**Stated task:**
Quote the data below in full, minus the images.

**Stored data:**

· · · · · · ·

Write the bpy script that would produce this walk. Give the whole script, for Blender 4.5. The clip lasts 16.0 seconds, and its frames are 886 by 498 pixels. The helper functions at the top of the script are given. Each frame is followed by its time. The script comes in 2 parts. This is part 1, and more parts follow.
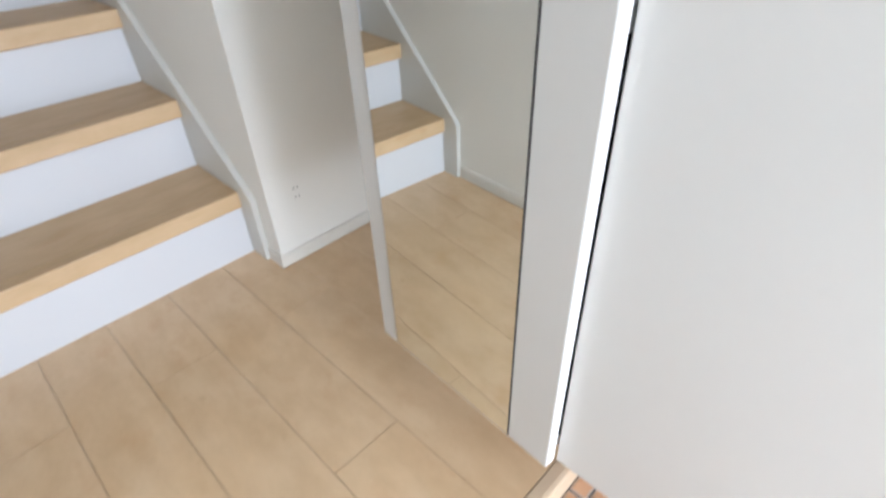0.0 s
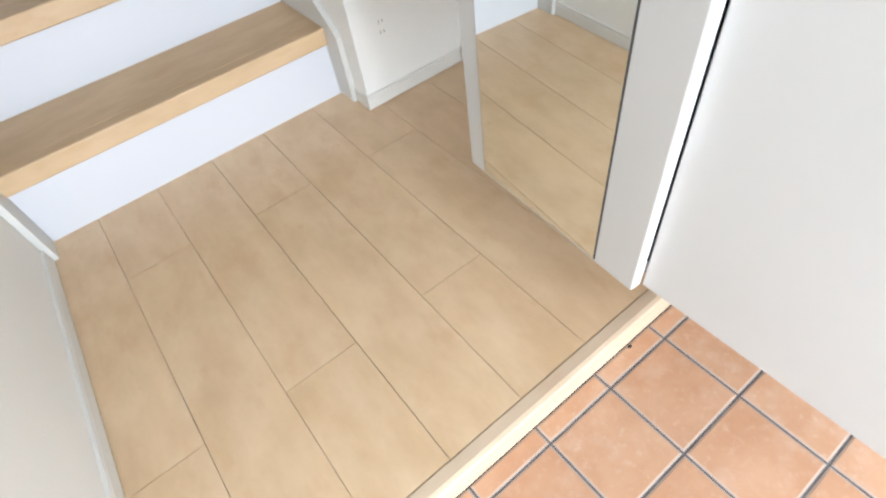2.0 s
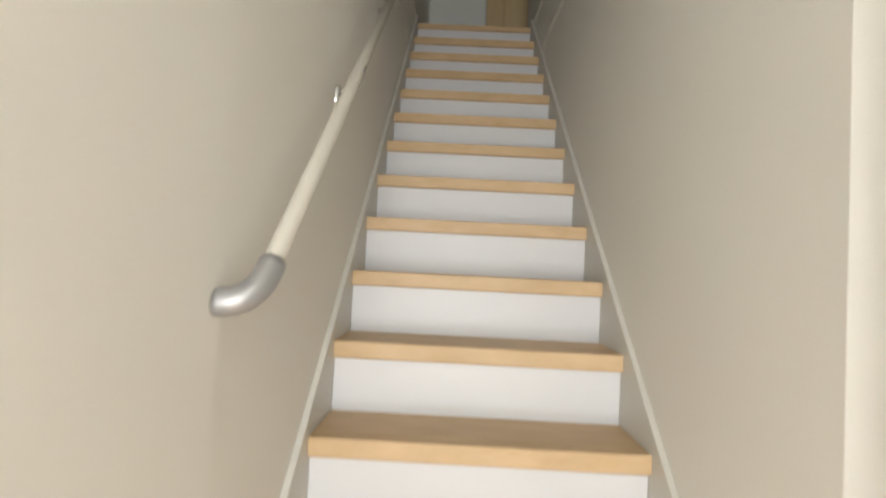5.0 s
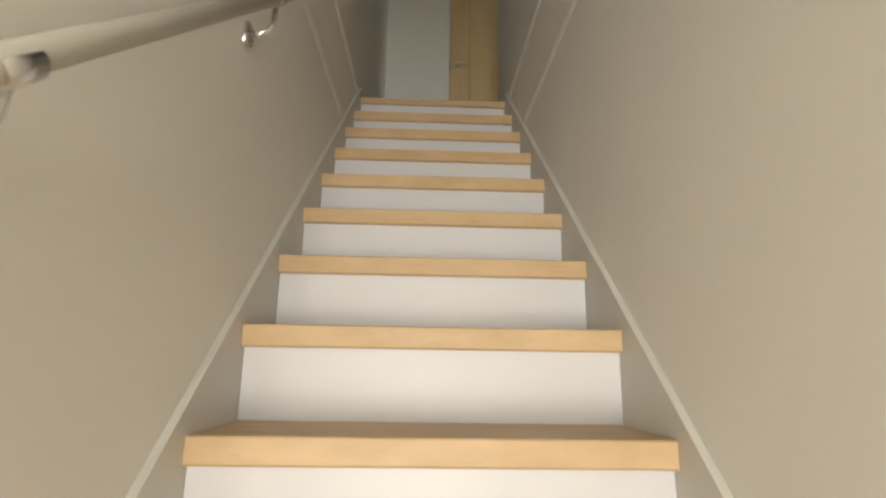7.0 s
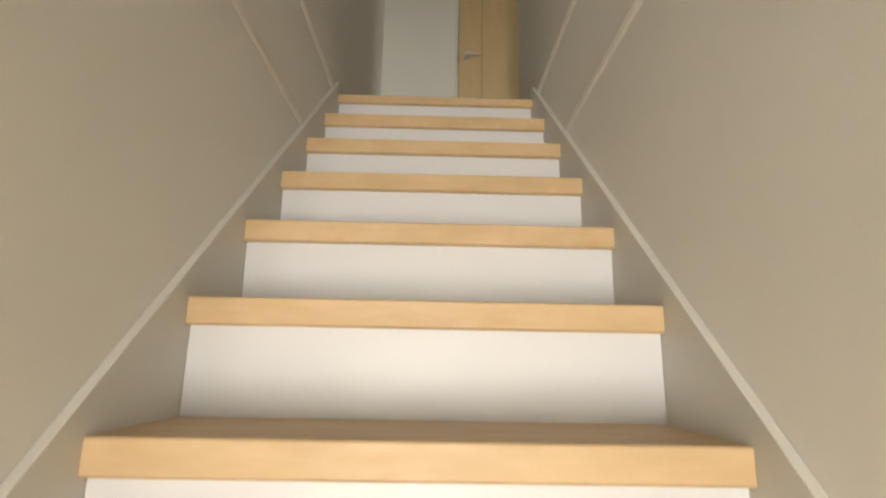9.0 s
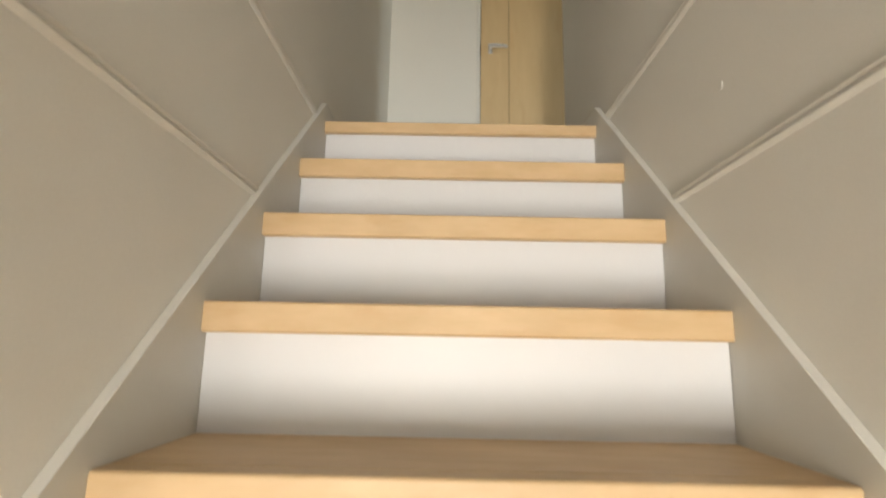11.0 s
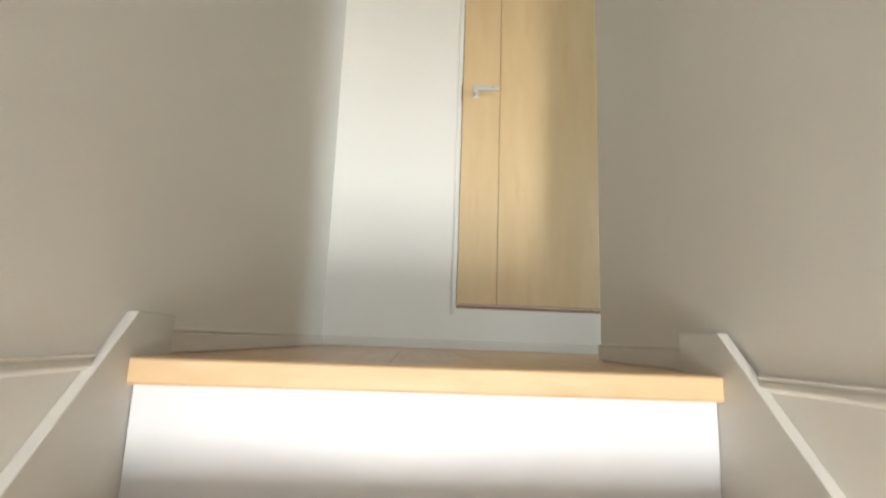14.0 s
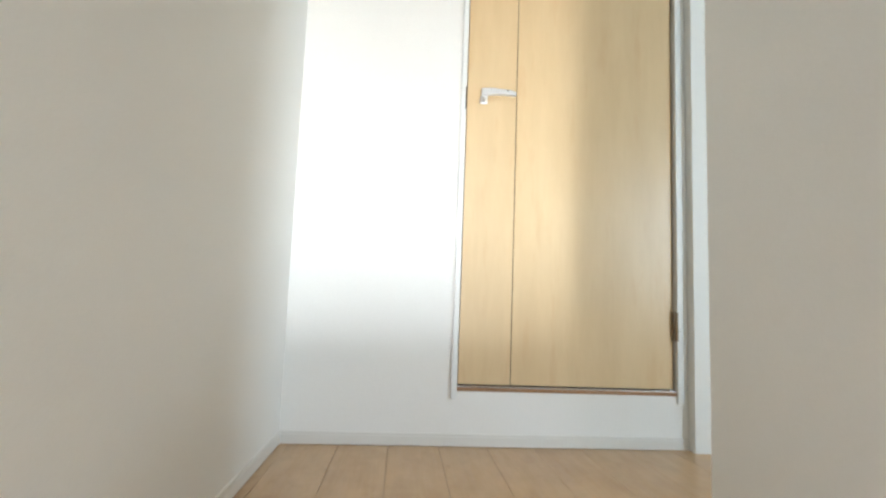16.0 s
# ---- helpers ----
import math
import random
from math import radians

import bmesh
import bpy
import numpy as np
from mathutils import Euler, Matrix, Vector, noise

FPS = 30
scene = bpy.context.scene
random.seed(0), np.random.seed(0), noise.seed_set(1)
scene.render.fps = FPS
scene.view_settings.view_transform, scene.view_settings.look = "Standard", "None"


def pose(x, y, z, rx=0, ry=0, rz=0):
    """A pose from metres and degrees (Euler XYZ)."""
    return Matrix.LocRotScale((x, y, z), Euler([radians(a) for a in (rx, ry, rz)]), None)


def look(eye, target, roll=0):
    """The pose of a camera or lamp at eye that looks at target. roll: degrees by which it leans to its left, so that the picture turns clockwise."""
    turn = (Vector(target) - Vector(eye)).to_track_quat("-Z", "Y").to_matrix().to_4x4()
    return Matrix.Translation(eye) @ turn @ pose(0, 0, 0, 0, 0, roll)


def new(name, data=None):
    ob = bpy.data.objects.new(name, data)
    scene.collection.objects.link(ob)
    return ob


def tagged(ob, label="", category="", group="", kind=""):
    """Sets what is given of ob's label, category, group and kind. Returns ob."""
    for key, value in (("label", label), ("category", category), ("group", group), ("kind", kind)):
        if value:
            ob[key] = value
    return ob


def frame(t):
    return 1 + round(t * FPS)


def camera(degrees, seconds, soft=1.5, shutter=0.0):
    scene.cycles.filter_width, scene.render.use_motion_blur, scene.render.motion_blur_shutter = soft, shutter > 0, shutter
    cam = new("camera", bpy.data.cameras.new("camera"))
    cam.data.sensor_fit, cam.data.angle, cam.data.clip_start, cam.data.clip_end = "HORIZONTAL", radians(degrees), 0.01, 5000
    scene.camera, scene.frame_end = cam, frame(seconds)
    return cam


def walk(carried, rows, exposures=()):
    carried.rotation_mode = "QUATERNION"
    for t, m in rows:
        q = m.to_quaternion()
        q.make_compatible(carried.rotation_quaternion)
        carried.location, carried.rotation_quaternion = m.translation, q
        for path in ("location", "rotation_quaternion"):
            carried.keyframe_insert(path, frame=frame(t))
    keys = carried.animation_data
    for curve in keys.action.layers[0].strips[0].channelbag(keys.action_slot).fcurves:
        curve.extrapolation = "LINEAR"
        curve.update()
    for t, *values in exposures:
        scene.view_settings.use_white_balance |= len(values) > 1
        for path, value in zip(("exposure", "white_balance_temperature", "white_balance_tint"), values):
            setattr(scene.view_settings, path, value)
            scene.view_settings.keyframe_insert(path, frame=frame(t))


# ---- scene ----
cam = camera(80.87, 16.0, soft=2.3, shutter=0.4)
walk(cam, [
    (0.0, pose(-0.062, -1.281, 0.922, 53.07, 1.74, -46.01)),
    (0.2, pose(-0.080, -1.291, 0.894, 50.13, 1.90, -44.52)),
    (0.5, pose(-0.076, -1.297, 0.878, 44.09, 3.06, -43.54)),
    (1.0, pose(-0.093, -1.305, 0.869, 40.61, 4.70, -42.55)),
    (1.5, pose(-0.111, -1.312, 0.863, 37.75, 6.19, -40.44)),
    (2.0, pose(-0.103, -1.301, 0.862, 39.53, 6.48, -38.43)),
    (2.5, pose(-0.119, -1.295, 0.860, 40.39, 5.62, -35.62)),
    (3.0, pose(-0.156, -1.256, 0.879, 44.81, 7.63, -19.62)),
    (3.5, pose(-0.135, -1.224, 0.879, 55.83, 7.08, -4.44)),
    (4.0, pose(-0.161, -1.114, 0.946, 75.07, 1.08, 2.85)),
    (4.5, pose(-0.134, -1.030, 0.975, 83.38, -4.33, 1.87)),
    (5.0, pose(-0.096, -0.832, 1.042, 92.25, -2.90, 0.67)),
    (5.2, pose(-0.068, -0.697, 1.096, 93.59, -1.98, 0.33)),
    (7.5, pose(-0.016, 0.389, 1.385, 103.56, -0.93, -2.27)),
    (8.0, pose(-0.004, 0.568, 1.457, 102.67, -0.14, -1.22)),
    (8.5, pose(0.002, 0.757, 1.622, 101.22, -0.37, -1.33)),
    (9.0, pose(0.011, 0.913, 1.735, 102.50, -1.02, -1.13)),
    (11.5, pose(-0.038, 1.562, 2.322, 100.01, -1.05, 0.39)),
    (12.0, pose(-0.023, 1.660, 2.450, 99.84, -0.94, -0.14)),
    (12.5, pose(-0.014, 1.818, 2.560, 99.56, -1.64, -1.42)),
    (13.0, pose(-0.039, 1.962, 2.669, 99.70, -1.28, -0.14)),
    (13.5, pose(-0.035, 2.085, 2.837, 99.46, -1.25, -0.70)),
    (14.0, pose(-0.036, 2.224, 2.907, 100.01, -2.03, -3.45)),
    (14.5, pose(-0.063, 2.350, 3.053, 100.40, -2.85, -2.56)),
    (15.0, pose(-0.067, 2.504, 3.163, 97.25, -2.17, -1.03)),
    (15.5, pose(-0.060, 2.588, 3.189, 97.94, -2.14, -3.21)),
    (16.0, pose(-0.040, 2.777, 3.362, 95.92, -2.12, -4.41)),
], exposures=[
    (0.0, -0.5, 5850, 10), (0.5, -0.45, 5850, 10), (1.5, -0.36, 5880, 9), (2.5, -0.24, 5900, 9), (4.0, -0.3, 6550, 9), (5.2, -0.15, 7250, 9), (7.5, 0.42, 8050, 10), (9.0, 0.83, 8150, 10),
    (11.5, 1.46, 7850, 10), (13.5, 2.06, 7350, 10), (15.0, 2.64, 6750, 10), (16.0, 2.78, 6450, 10),
])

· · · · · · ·

**Output:**
Write the bpy script that would produce this walk. Give the whole script, for Blender 4.5. The clip lasts 16.0 seconds, and its frames are 886 by 498 pixels. The helper functions at the top of the script are given. Each frame is followed by its time. The script comes in 2 parts. This is part 1, and more parts follow.
0.0 s
2.0 s
5.0 s
7.0 s
9.0 s
11.0 s
14.0 s
16.0 s
# ---- helpers ----
import math
import random
from math import radians

import bmesh
import bpy
import numpy as np
from mathutils import Euler, Matrix, Vector, noise

FPS = 30
scene = bpy.context.scene
random.seed(0), np.random.seed(0), noise.seed_set(1)
scene.render.fps = FPS
scene.view_settings.view_transform, scene.view_settings.look = "Standard", "None"


def pose(x, y, z, rx=0, ry=0, rz=0):
    """A pose from metres and degrees (Euler XYZ)."""
    return Matrix.LocRotScale((x, y, z), Euler([radians(a) for a in (rx, ry, rz)]), None)


def look(eye, target, roll=0):
    """The pose of a camera or lamp at eye that looks at target. roll: degrees by which it leans to its left, so that the picture turns clockwise."""
    turn = (Vector(target) - Vector(eye)).to_track_quat("-Z", "Y").to_matrix().to_4x4()
    return Matrix.Translation(eye) @ turn @ pose(0, 0, 0, 0, 0, roll)


def new(name, data=None):
    ob = bpy.data.objects.new(name, data)
    scene.collection.objects.link(ob)
    return ob


def tagged(ob, label="", category="", group="", kind=""):
    """Sets what is given of ob's label, category, group and kind. Returns ob."""
    for key, value in (("label", label), ("category", category), ("group", group), ("kind", kind)):
        if value:
            ob[key] = value
    return ob


def frame(t):
    return 1 + round(t * FPS)


def camera(degrees, seconds, soft=1.5, shutter=0.0):
    scene.cycles.filter_width, scene.render.use_motion_blur, scene.render.motion_blur_shutter = soft, shutter > 0, shutter
    cam = new("camera", bpy.data.cameras.new("camera"))
    cam.data.sensor_fit, cam.data.angle, cam.data.clip_start, cam.data.clip_end = "HORIZONTAL", radians(degrees), 0.01, 5000
    scene.camera, scene.frame_end = cam, frame(seconds)
    return cam


def walk(carried, rows, exposures=()):
    carried.rotation_mode = "QUATERNION"
    for t, m in rows:
        q = m.to_quaternion()
        q.make_compatible(carried.rotation_quaternion)
        carried.location, carried.rotation_quaternion = m.translation, q
        for path in ("location", "rotation_quaternion"):
            carried.keyframe_insert(path, frame=frame(t))
    keys = carried.animation_data
    for curve in keys.action.layers[0].strips[0].channelbag(keys.action_slot).fcurves:
        curve.extrapolation = "LINEAR"
        curve.update()
    for t, *values in exposures:
        scene.view_settings.use_white_balance |= len(values) > 1
        for path, value in zip(("exposure", "white_balance_temperature", "white_balance_tint"), values):
            setattr(scene.view_settings, path, value)
            scene.view_settings.keyframe_insert(path, frame=frame(t))


# ---- scene ----
cam = camera(80.87, 16.0, soft=2.3, shutter=0.4)
walk(cam, [
    (0.0, pose(-0.062, -1.281, 0.922, 53.07, 1.74, -46.01)),
    (0.2, pose(-0.080, -1.291, 0.894, 50.13, 1.90, -44.52)),
    (0.5, pose(-0.076, -1.297, 0.878, 44.09, 3.06, -43.54)),
    (1.0, pose(-0.093, -1.305, 0.869, 40.61, 4.70, -42.55)),
    (1.5, pose(-0.111, -1.312, 0.863, 37.75, 6.19, -40.44)),
    (2.0, pose(-0.103, -1.301, 0.862, 39.53, 6.48, -38.43)),
    (2.5, pose(-0.119, -1.295, 0.860, 40.39, 5.62, -35.62)),
    (3.0, pose(-0.156, -1.256, 0.879, 44.81, 7.63, -19.62)),
    (3.5, pose(-0.135, -1.224, 0.879, 55.83, 7.08, -4.44)),
    (4.0, pose(-0.161, -1.114, 0.946, 75.07, 1.08, 2.85)),
    (4.5, pose(-0.134, -1.030, 0.975, 83.38, -4.33, 1.87)),
    (5.0, pose(-0.096, -0.832, 1.042, 92.25, -2.90, 0.67)),
    (5.2, pose(-0.068, -0.697, 1.096, 93.59, -1.98, 0.33)),
    (7.5, pose(-0.016, 0.389, 1.385, 103.56, -0.93, -2.27)),
    (8.0, pose(-0.004, 0.568, 1.457, 102.67, -0.14, -1.22)),
    (8.5, pose(0.002, 0.757, 1.622, 101.22, -0.37, -1.33)),
    (9.0, pose(0.011, 0.913, 1.735, 102.50, -1.02, -1.13)),
    (11.5, pose(-0.038, 1.562, 2.322, 100.01, -1.05, 0.39)),
    (12.0, pose(-0.023, 1.660, 2.450, 99.84, -0.94, -0.14)),
    (12.5, pose(-0.014, 1.818, 2.560, 99.56, -1.64, -1.42)),
    (13.0, pose(-0.039, 1.962, 2.669, 99.70, -1.28, -0.14)),
    (13.5, pose(-0.035, 2.085, 2.837, 99.46, -1.25, -0.70)),
    (14.0, pose(-0.036, 2.224, 2.907, 100.01, -2.03, -3.45)),
    (14.5, pose(-0.063, 2.350, 3.053, 100.40, -2.85, -2.56)),
    (15.0, pose(-0.067, 2.504, 3.163, 97.25, -2.17, -1.03)),
    (15.5, pose(-0.060, 2.588, 3.189, 97.94, -2.14, -3.21)),
    (16.0, pose(-0.040, 2.777, 3.362, 95.92, -2.12, -4.41)),
], exposures=[
    (0.0, -0.5, 5850, 10), (0.5, -0.45, 5850, 10), (1.5, -0.36, 5880, 9), (2.5, -0.24, 5900, 9), (4.0, -0.3, 6550, 9), (5.2, -0.15, 7250, 9), (7.5, 0.42, 8050, 10), (9.0, 0.83, 8150, 10),
    (11.5, 1.46, 7850, 10), (13.5, 2.06, 7350, 10), (15.0, 2.64, 6750, 10), (16.0, 2.78, 6450, 10),
])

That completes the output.